I thought it was witty.

 

Who can’t have a sense of humor about their babies nasty habits?

 

But man, I was getting nothing from the audience.  A little of this….

 

…and a little of that….

 

Talk about crash and burn!

 

But then I looked at the face of the mama.

 

And she had the hurt feelings.

Mainly because…

 

Someone.  Help.

Please help.

Just shoot me in the head with a big bag of sugar.

That would be a good enough way to go.

 

I was longing for an enormous pink school bus to come careening around the corner and take down a tree or two.

Where are your distractors when you need them?

 

I had to think MUCH FASTER than I am accustomed to thinking.   I decided my safest route would be the “unfazed teaser” route.

 

 

And it started working…..

 

Oh thank you Mother Theresa.

 

And then things just went back to normal, except my psyche, which is forever scarred.

22 Comments

  • I started laughing before I finished this. This story never gets old! It’s even better with your pictures instead of the ones in my head.

    • If only you had been there to mock me things would have been so much happier for my brains.

  • That is one of the best stories ever! I love “sass flaps” and am totally going to incorporate it into my vocabulary. You are simply the best. The. Best.

    • yeah i don’t use that one nearly enough. and i have constant opportunities.

  • How awesomely funny would it have been if you just pulled out an umbrella? Funny props are just never at hand when you need them.

    • I’d have to have props AND reflexes. Thats asking for quite a bit.

  • Sorry about your psyche and all, but this will Never Not make me laugh. Probably partly from relief that I did not have to be an eyewitness (thanks to the…cake). Excellent recovery, though. Haha!

    • You would have cried for me out of pity.

  • I love this story! So funny! And Happy Birthday Heather! LOL!

  • Ha! Foot in mouth disease can strike at any time, huh? Good save though!

    • Thank you. It didn’t come naturally. I had to pretend.

  • My dad always calls that diarrhea of the mouth. I have that problem in similar situations.

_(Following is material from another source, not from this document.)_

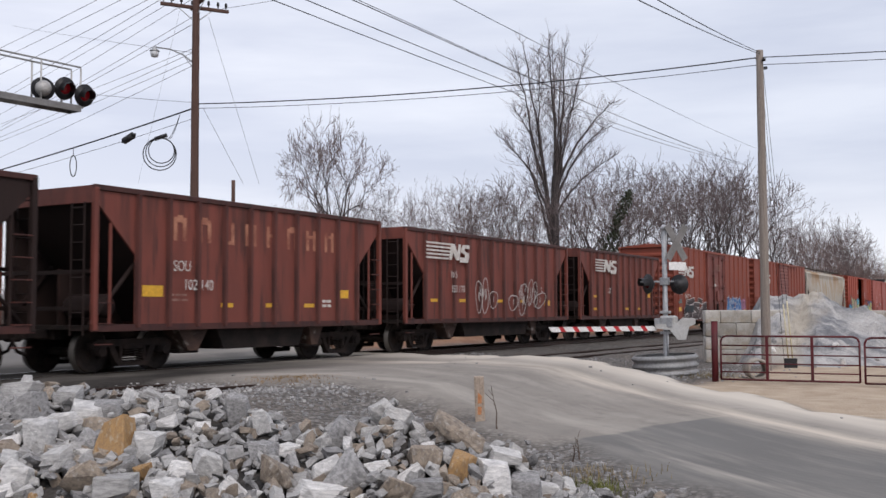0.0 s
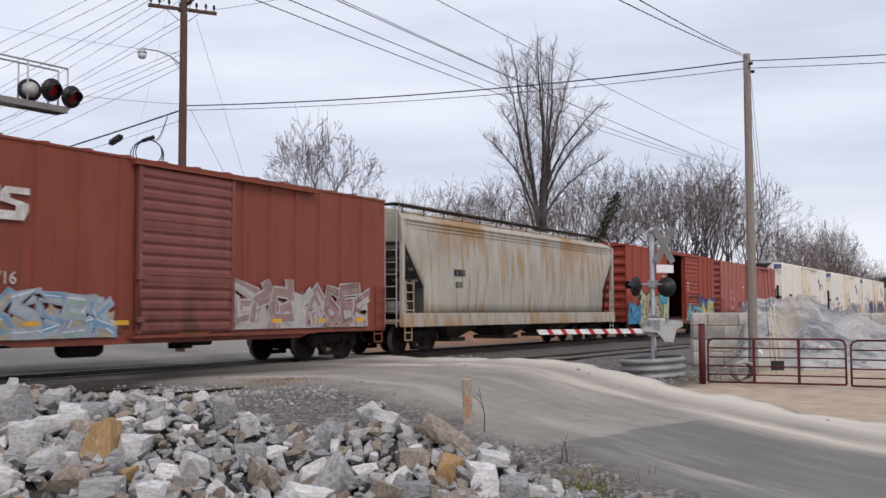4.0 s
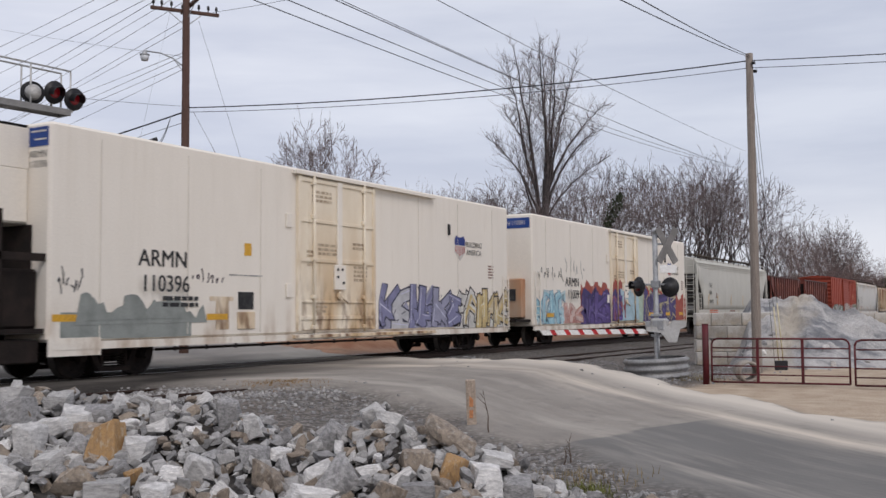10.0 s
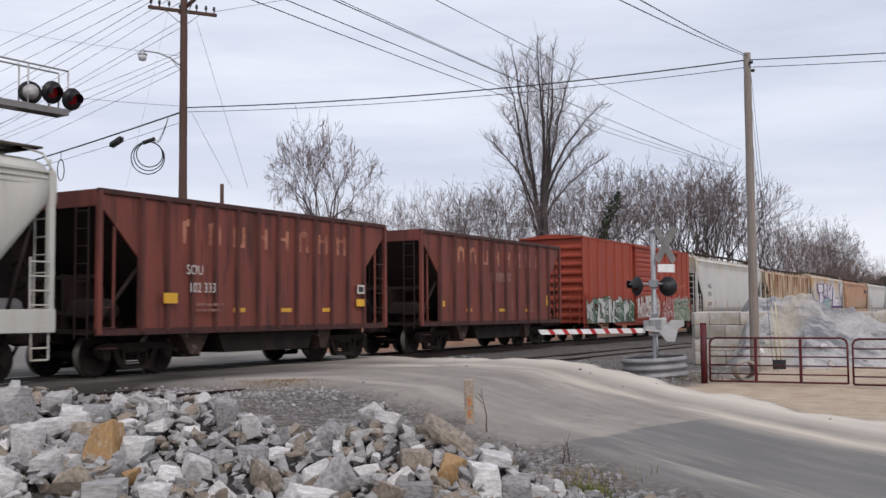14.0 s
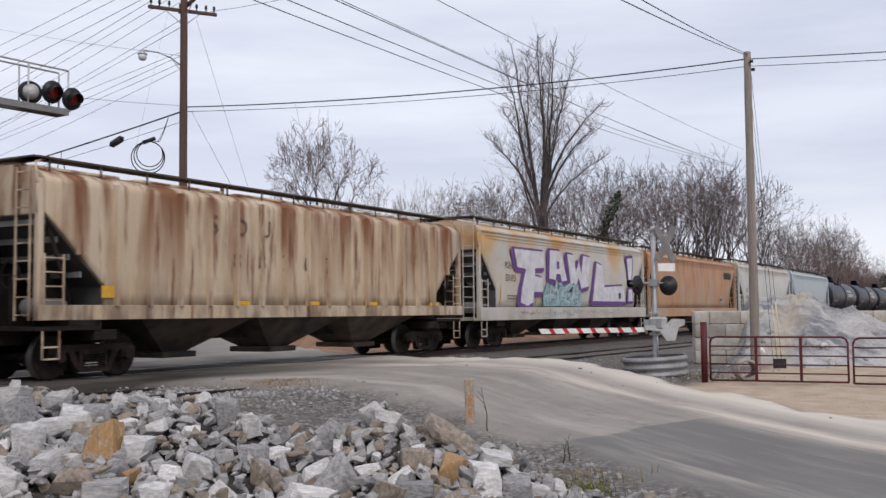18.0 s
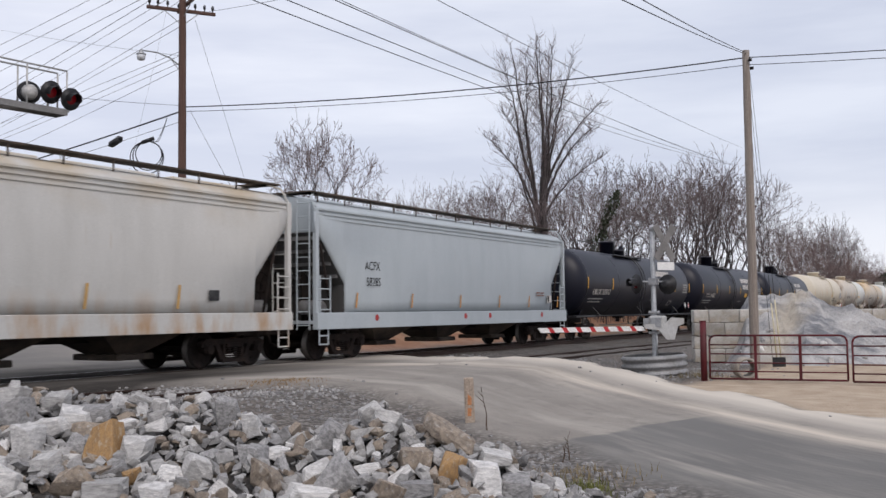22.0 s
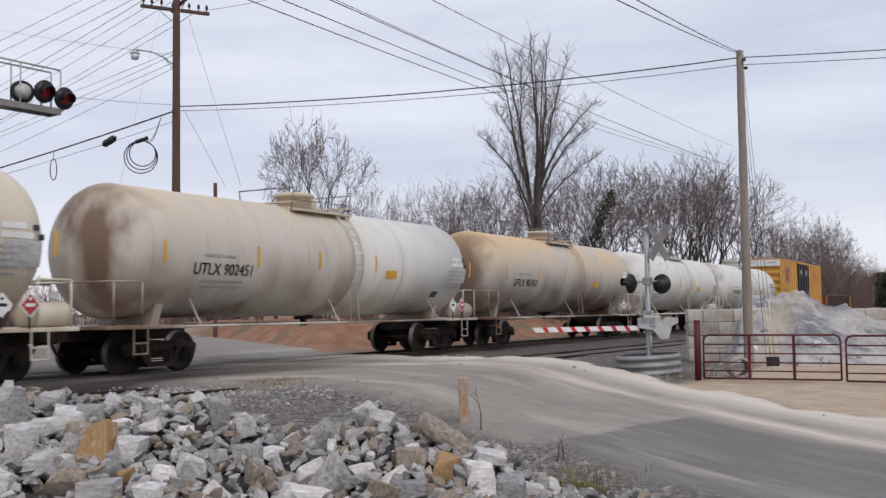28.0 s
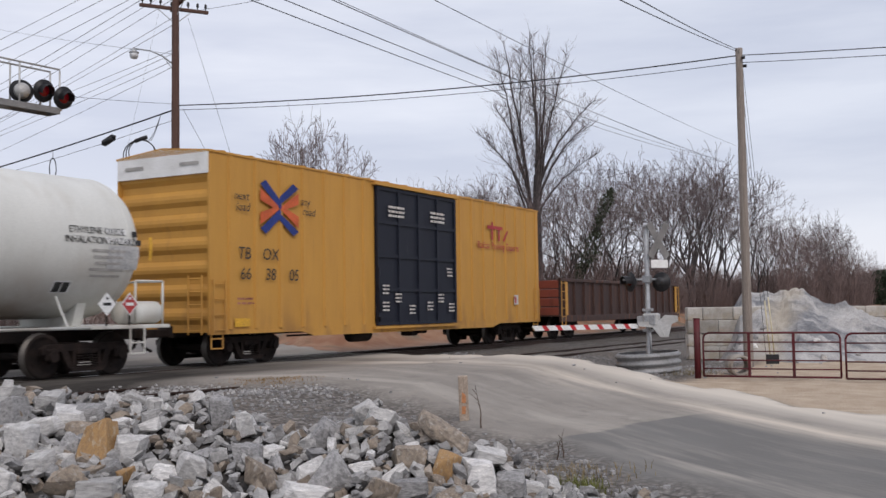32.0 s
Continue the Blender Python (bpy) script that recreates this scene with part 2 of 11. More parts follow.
def ground():
    xs = spaced(-12, 62, 0.4, [2, 6, 15, 35, 80, 200, 600, 2400])
    ys = spaced(-8, 44, 0.4, [2, 6, 15, 35, 80, 200, 600, 2400])
    X, Y = np.meshgrid(xs, ys)
    Z = ground_z(X, Y)
    v = np.stack([X, Y, Z], -1).reshape(-1, 3)
    w = len(xs)
    f = [(j * w + i, j * w + i + 1, (j + 1) * w + i + 1, (j + 1) * w + i) for j in range(len(ys) - 1) for i in range(w - 1)]
    me = bpy.data.meshes.new("ground")
    me.from_pydata(v.tolist(), [], f)
    for p in me.polygons:
        p.use_smooth = True
    road = me.attributes.new("road", "FLOAT", "POINT")
    road.data.foreach_set("value", road_amount(X, Y).reshape(-1).astype(np.float32))
    L, R = np.interp(Y, ROAD_Y, ROAD_L), np.interp(Y, ROAD_Y, ROAD_R)
    across = me.attributes.new("across", "FLOAT", "POINT")
    across.data.foreach_set("value", ((X - L) / (R - L)).reshape(-1).astype(np.float32))
    clay = smooth_step(21.5, 24.5, Y) * smooth_step(-2, 1, X - R)
    dirt = smooth_step(12, 10.5, Y) * smooth_step(-0.2, 0.6, X - R) * smooth_step(8.0, 7.0, Y)
    for nm, a in (("clay", clay), ("dirt", dirt)):
        at = me.attributes.new(nm, "FLOAT", "POINT")
        at.data.foreach_set("value", a.reshape(-1).astype(np.float32))
    me.materials.append(ground_material())
    return tagged(new("ground", me), "grey gravel, worn asphalt road and red clay ground", "ground", kind="structure")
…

    • Thankfully it doesn’t happen to me very often. I’m pretty quiet normally. This was a very, very bad day for me.

  • That was a good one! I was cracking up sitting next to my hubby on the couch and he said “creative devolution?”. He can always tell when I’m reading your blog. You are awesome!

    • Thanks Melissa! My husband can always tell when I’m drawing a blog because I make ridiculous faces.

  • sass flaps!! I’m already figuring out how to incorporate this into my voacabulary- can’t wait to use it! lol.

    • It would make an awesome mustache tattoo.

  • Oh girl. That is classic. You recovered beautifully! Well done! And, like everyone else, “sass flaps” is a new part of my vocab. Too. Flippin’. Funny.

  • I should have jumped up and screamed, “ME AND MY DARN SASS-FLAPS!!!!”

  • I have a friend that cannot open his mouth without putting his foot in it. He is not usually even saying something bad. It is just always ill timed.

    He offends 4 or 5 people everyday without actually saying anything wrong.

  • I have a few moments like that. Moments that haunt me and still make me feel awkward and weird when i think about them. Haha! One day we will laugh at ourselves.